Y a-t-il aujourd’hui un risque d’embrasement du Moyen-Orient ? Peut-on imaginer que Téhéran et le Hezbollah ne réagissent pas à la destruction du Hamas par Israël ?
Sarah Daoud : Il y a en effet un risque de diffusion du conflit dans les pays frontaliers, d’une part parce que les opinions publiques arabes demeurent acquises à la cause palestinienne et d’autre part, parce que le Hezbollah mène également des offensives à la frontière avec Israël, créant ainsi un second front. Pour autant, il paraît irréaliste d’imaginer que des États tel que l’Iran ait un intérêt à s’engager dans le conflit. Le risque d’embrasement vient donc davantage de l’intérieur, des Palestiniens dans les Territoires occupés, à Jérusalem-Est ou encore en Israël.
Quelles sont les raisons du désintérêt des pays occidentaux mais aussi des pays arabes pour le conflit israélo-palestinien ces dernières années ?
Sarah Daoud : Ces évènements rappellent en effet aux États ce conflit non résolu, quelque peu délaissé ces dernières années.
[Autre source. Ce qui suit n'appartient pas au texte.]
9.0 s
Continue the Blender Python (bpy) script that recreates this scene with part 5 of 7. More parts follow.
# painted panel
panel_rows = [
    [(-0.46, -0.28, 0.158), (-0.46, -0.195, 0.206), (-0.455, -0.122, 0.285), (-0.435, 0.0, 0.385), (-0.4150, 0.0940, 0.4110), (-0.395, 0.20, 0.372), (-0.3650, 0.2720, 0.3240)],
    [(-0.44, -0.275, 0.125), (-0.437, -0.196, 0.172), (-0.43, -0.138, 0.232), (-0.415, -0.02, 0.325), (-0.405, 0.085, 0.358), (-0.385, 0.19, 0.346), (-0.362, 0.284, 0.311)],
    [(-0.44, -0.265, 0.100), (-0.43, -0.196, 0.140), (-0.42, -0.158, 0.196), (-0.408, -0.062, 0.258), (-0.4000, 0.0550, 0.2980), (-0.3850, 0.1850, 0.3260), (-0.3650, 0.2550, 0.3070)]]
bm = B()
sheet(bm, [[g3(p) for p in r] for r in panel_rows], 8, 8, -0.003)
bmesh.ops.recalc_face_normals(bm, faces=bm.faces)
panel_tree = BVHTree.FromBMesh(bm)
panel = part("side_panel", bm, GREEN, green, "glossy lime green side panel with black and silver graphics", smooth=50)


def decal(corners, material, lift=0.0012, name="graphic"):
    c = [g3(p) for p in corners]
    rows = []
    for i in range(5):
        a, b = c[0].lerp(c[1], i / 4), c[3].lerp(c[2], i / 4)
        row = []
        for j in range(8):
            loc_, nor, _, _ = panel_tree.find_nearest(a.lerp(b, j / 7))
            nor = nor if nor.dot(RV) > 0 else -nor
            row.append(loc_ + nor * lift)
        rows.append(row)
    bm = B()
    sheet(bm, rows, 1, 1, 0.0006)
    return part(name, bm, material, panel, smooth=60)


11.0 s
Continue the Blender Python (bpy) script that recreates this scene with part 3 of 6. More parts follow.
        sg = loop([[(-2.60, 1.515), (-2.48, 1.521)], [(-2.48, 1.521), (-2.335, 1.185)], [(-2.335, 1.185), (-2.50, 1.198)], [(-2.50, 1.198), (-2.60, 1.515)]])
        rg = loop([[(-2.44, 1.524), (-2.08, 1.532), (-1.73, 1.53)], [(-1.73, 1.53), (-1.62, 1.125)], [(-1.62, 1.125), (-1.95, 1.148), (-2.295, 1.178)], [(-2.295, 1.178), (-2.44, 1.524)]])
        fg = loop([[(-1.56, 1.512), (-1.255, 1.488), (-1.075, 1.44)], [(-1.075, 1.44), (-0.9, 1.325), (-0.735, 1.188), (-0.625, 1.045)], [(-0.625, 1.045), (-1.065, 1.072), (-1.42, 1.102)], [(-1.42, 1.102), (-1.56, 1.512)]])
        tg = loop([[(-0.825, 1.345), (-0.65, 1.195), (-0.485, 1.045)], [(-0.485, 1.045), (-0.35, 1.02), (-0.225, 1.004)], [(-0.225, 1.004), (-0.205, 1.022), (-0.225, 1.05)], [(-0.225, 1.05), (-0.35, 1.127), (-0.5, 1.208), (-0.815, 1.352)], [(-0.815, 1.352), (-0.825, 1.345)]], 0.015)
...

L’échec des négociations de Camp David au début des années 2000 a mis un coup d’arrêt aux négociations de paix, qui sont au point mort depuis plusieurs années. De plus, certains dirigeants arabes considèrent avoir désormais intérêt à normaliser leurs relations avec Israël et ils se sont désintéressés des Palestiniens. Enfin, la politique de colonisation croissante d’Israël et son occupation des Territoires palestiniens rendent le processus de négociations caduque. Il est en effet difficile d’imaginer la création d’un État palestinien souverain sur des fragments de territoires et dont la capitale pourrait être Jérusalem-Est.